Mr. KARP. That is right. But a magazine publisher is not taking a risk on any particular contribution. First of all, his risk is really, on the magazine as an ongoing entity, usually underwritten by advertising. His risk has nothing to do with the merits of any given contribution. As Mr. Crawford says, he has the ultimate protection of peremptorily rejecting anything the publisher does not like. So, the risk is quite different in this area than it is in something like book publishing.

Senator MATHIAS. Let me ask you just one further question, Mr. Karp. Is there any situation in which work made for hire is appropriate? Is it useful in the textbook area? Are there any-

Mr. KARP. Ironically, the textbook area is one where it really is not necessary because a publisher can acquire the material on an all-rights basis, which they do. Book authors are not subject to section 101(2), I am glad and modestly proud to say. But the author of a book or a textbook can be compelled to transfer all rights subject to the termination right.

It is hard to believe that any textbook written in 1982 is going to be alive and usable 35 years from now. A large part of the argument by textbook publishers for this provision is totally meaningless. If the book has any value 35 years from now, it is not going to be as a textbook; it is just going to be as a general-interest book.

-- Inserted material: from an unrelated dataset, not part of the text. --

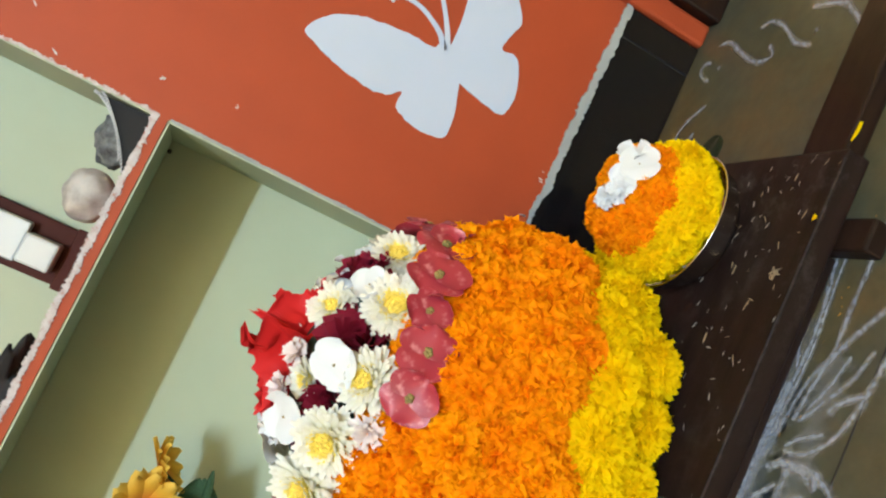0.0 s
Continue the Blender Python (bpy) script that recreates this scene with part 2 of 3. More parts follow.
def ragged_strip(bm, along, z0, z1, y, amp, seed, upright=False, step=0.003, thick=0.002, freq=60):
    """A thin strip of plaster with uneven edges, on the wall's face."""
    rnd = random.Random(seed)
    n = max(2, int((along[1] - along[0]) / step))
    rows = []
    for k in range(n + 1):
        a = along[0] + (along[1] - along[0]) * k / n
        lo = z0 + amp * (noise.noise((a * freq, seed, 0.3)) + 0.5 * rnd.uniform(-1, 1))
        hi = z1 + amp * (noise.noise((a * freq, seed, 7.3)) + 0.5 * rnd.uniform(-1, 1))
        hi = max(hi, lo + 0.0004)
        pts = [(a, lo), (a, hi)] if not upright else [(lo, a), (hi, a)]
        rows.append([bm.verts.new((p[0], yy, p[1])) for yy in (y - thick, y + 0.001) for p in pts])
    for p, q in zip(rows, rows[1:]):
        bm.faces.new((p[0], q[0], q[1], p[1]))
        bm.faces.new((p[1], q[1], q[3], p[3]))
        bm.faces.new((p[2], q[2], q[0], p[0]))
    return bm


bm = bmesh.new()
box(WX0, NX0, 0, 0.4, 0, 2.6, 0, bm)
box(NX1, WX1, 0, 0.4, 0.0, 2.6, 0, bm)
box(NX0, NX1, 0, 0.4, UTOP, 2.6, 0, bm)
box(NX0, NX1, 0, 0.4, 0, SILL, 0, bm)
wall = tagged(mesh_ob("wall_north", bm, ORANGE), "orange painted plaster wall with two recessed green niches", "wall", kind="structure")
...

Senator MATHIAS. Is Herodotus a general-interest book?

Mr. KARP. I think so. I do not think anybody would be out selling it to the California board of education for adoption as a textbook. Senator MATHIAS. Well, go down to St. John's College in Annapolis, Md.

Mr. KARP. I know St. John's. That would be my exception to prove the general rule I am announcing.

Senator MATHIAS. Not good enough, Mr. Karp, not good enough. [Laughter.]

Mr. KARP. I did not answer the rest of your question, Senator. Is it ever appropriate? Actually, the only place that employment-forhire has any real justification that I can think of is where the publisher hires authors on a regular basis, pays them a weekly salary, gives them all the benefits of employment such as staff writers on a magazine. Yes; that is an employment-for-hire situation that makes some sense. They are not being compelled to accept all the risks and vicissitudes that Ms. Roth and Mr. Crawford have mentioned.

Mr. CRAWFORD. Mr. Chairman, if I might just briefly address that. In our submitted statement we indicate that, to our knowledge, at least 7 out of the 10 of the top elementary and high school publishers are in fact using work for hire contracts when they can. Our experience has been that these are not negotiable contracts. In other words, one of our members cannot go and say: I don't want work for hire, may I have a limited-rights contract? The answer is that they will not work.

Senator MATHIAS. Thank you all very much for your testimony here. We will test it in the fire of the opposing witnesses and ask the publishers panel to come next. Then we will have the audiovideo panel.

Without objection, we will insert into the record your prepared statements.